Reproduce the material word for word; the images stay out.

-- Begin --

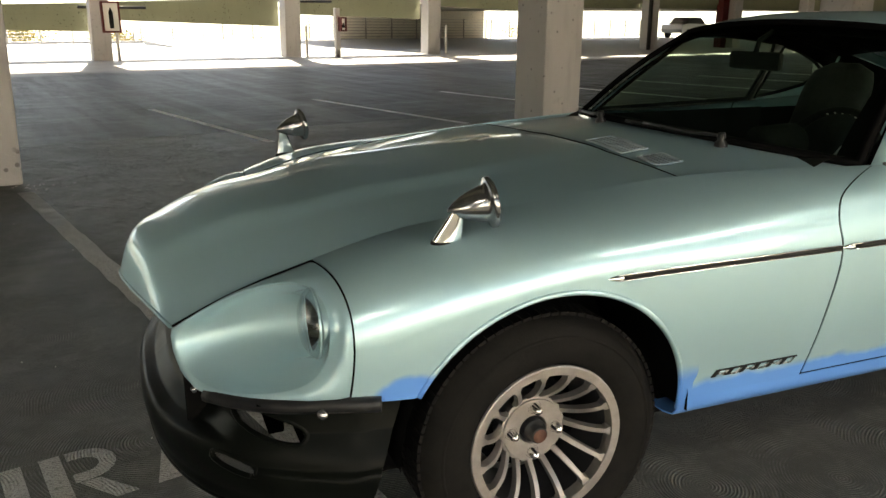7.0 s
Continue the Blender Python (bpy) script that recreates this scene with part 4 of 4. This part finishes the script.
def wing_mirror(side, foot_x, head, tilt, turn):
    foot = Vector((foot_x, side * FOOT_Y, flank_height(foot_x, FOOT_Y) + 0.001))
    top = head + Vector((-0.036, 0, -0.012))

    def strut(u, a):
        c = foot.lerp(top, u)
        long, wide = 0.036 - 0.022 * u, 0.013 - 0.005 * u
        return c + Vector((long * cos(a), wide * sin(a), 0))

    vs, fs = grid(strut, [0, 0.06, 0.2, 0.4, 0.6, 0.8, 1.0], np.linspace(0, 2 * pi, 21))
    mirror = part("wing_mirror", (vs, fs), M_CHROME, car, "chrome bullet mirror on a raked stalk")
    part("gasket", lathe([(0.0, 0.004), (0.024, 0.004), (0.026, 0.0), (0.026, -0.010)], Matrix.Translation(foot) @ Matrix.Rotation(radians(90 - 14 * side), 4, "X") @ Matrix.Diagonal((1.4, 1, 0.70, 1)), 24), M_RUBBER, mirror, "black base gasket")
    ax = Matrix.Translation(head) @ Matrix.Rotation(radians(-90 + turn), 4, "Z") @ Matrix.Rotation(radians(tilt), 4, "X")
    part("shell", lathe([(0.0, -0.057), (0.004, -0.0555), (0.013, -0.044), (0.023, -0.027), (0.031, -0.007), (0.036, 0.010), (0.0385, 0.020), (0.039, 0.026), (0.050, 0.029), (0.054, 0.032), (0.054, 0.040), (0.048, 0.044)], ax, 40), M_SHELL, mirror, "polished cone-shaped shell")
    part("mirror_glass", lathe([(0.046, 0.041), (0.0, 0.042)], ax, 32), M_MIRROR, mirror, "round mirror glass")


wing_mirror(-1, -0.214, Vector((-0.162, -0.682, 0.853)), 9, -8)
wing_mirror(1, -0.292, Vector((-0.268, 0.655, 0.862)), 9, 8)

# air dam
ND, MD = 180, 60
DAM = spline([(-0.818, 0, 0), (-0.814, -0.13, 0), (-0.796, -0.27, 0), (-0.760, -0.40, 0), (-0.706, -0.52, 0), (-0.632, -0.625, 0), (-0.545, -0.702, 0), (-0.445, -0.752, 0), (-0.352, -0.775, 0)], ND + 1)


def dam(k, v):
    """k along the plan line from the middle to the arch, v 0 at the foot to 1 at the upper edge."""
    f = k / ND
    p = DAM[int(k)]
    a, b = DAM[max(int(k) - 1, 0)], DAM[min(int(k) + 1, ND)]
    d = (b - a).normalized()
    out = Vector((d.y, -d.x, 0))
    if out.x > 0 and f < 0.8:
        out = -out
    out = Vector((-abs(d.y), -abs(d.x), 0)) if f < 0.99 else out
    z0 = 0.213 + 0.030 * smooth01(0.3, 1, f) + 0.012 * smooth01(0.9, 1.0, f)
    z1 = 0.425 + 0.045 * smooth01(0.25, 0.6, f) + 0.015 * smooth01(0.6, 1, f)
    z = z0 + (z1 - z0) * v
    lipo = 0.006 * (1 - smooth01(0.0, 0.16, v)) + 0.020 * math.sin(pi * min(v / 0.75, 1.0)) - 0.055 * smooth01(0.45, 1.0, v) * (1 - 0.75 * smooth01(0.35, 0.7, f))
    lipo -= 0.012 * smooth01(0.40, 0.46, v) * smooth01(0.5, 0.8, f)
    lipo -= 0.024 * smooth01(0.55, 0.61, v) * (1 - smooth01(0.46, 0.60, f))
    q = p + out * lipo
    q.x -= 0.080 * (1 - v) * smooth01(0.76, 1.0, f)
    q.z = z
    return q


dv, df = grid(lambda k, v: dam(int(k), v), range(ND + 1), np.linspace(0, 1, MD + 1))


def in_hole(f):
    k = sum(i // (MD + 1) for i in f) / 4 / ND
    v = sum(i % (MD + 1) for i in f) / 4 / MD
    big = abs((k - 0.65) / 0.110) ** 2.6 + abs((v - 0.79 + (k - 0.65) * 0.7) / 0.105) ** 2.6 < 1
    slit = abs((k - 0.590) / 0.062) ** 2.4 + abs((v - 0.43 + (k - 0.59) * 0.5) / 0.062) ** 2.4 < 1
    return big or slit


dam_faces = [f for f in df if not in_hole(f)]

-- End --

§ Response for this exercise
7.0 s
Continue the Blender Python (bpy) script that recreates this scene with part 4 of 4. This part finishes the script.
def wing_mirror(side, foot_x, head, tilt, turn):
    foot = Vector((foot_x, side * FOOT_Y, flank_height(foot_x, FOOT_Y) + 0.001))
    top = head + Vector((-0.036, 0, -0.012))

    def strut(u, a):
        c = foot.lerp(top, u)
        long, wide = 0.036 - 0.022 * u, 0.013 - 0.005 * u
        return c + Vector((long * cos(a), wide * sin(a), 0))

    vs, fs = grid(strut, [0, 0.06, 0.2, 0.4, 0.6, 0.8, 1.0], np.linspace(0, 2 * pi, 21))
    mirror = part("wing_mirror", (vs, fs), M_CHROME, car, "chrome bullet mirror on a raked stalk")
    part("gasket", lathe([(0.0, 0.004), (0.024, 0.004), (0.026, 0.0), (0.026, -0.010)], Matrix.Translation(foot) @ Matrix.Rotation(radians(90 - 14 * side), 4, "X") @ Matrix.Diagonal((1.4, 1, 0.70, 1)), 24), M_RUBBER, mirror, "black base gasket")
    ax = Matrix.Translation(head) @ Matrix.Rotation(radians(-90 + turn), 4, "Z") @ Matrix.Rotation(radians(tilt), 4, "X")
    part("shell", lathe([(0.0, -0.057), (0.004, -0.0555), (0.013, -0.044), (0.023, -0.027), (0.031, -0.007), (0.036, 0.010), (0.0385, 0.020), (0.039, 0.026), (0.050, 0.029), (0.054, 0.032), (0.054, 0.040), (0.048, 0.044)], ax, 40), M_SHELL, mirror, "polished cone-shaped shell")
    part("mirror_glass", lathe([(0.046, 0.041), (0.0, 0.042)], ax, 32), M_MIRROR, mirror, "round mirror glass")


wing_mirror(-1, -0.214, Vector((-0.162, -0.682, 0.853)), 9, -8)
wing_mirror(1, -0.292, Vector((-0.268, 0.655, 0.862)), 9, 8)

# air dam
ND, MD = 180, 60
DAM = spline([(-0.818, 0, 0), (-0.814, -0.13, 0), (-0.796, -0.27, 0), (-0.760, -0.40, 0), (-0.706, -0.52, 0), (-0.632, -0.625, 0), (-0.545, -0.702, 0), (-0.445, -0.752, 0), (-0.352, -0.775, 0)], ND + 1)


def dam(k, v):
    """k along the plan line from the middle to the arch, v 0 at the foot to 1 at the upper edge."""
    f = k / ND
    p = DAM[int(k)]
    a, b = DAM[max(int(k) - 1, 0)], DAM[min(int(k) + 1, ND)]
    d = (b - a).normalized()
    out = Vector((d.y, -d.x, 0))
    if out.x > 0 and f < 0.8:
        out = -out
    out = Vector((-abs(d.y), -abs(d.x), 0)) if f < 0.99 else out
    z0 = 0.213 + 0.030 * smooth01(0.3, 1, f) + 0.012 * smooth01(0.9, 1.0, f)
    z1 = 0.425 + 0.045 * smooth01(0.25, 0.6, f) + 0.015 * smooth01(0.6, 1, f)
    z = z0 + (z1 - z0) * v
    lipo = 0.006 * (1 - smooth01(0.0, 0.16, v)) + 0.020 * math.sin(pi * min(v / 0.75, 1.0)) - 0.055 * smooth01(0.45, 1.0, v) * (1 - 0.75 * smooth01(0.35, 0.7, f))
    lipo -= 0.012 * smooth01(0.40, 0.46, v) * smooth01(0.5, 0.8, f)
    lipo -= 0.024 * smooth01(0.55, 0.61, v) * (1 - smooth01(0.46, 0.60, f))
    q = p + out * lipo
    q.x -= 0.080 * (1 - v) * smooth01(0.76, 1.0, f)
    q.z = z
    return q


dv, df = grid(lambda k, v: dam(int(k), v), range(ND + 1), np.linspace(0, 1, MD + 1))


def in_hole(f):
    k = sum(i // (MD + 1) for i in f) / 4 / ND
    v = sum(i % (MD + 1) for i in f) / 4 / MD
    big = abs((k - 0.65) / 0.110) ** 2.6 + abs((v - 0.79 + (k - 0.65) * 0.7) / 0.105) ** 2.6 < 1
    slit = abs((k - 0.590) / 0.062) ** 2.4 + abs((v - 0.43 + (k - 0.59) * 0.5) / 0.062) ** 2.4 < 1
    return big or slit


dam_faces = [f for f in df if not in_hole(f)]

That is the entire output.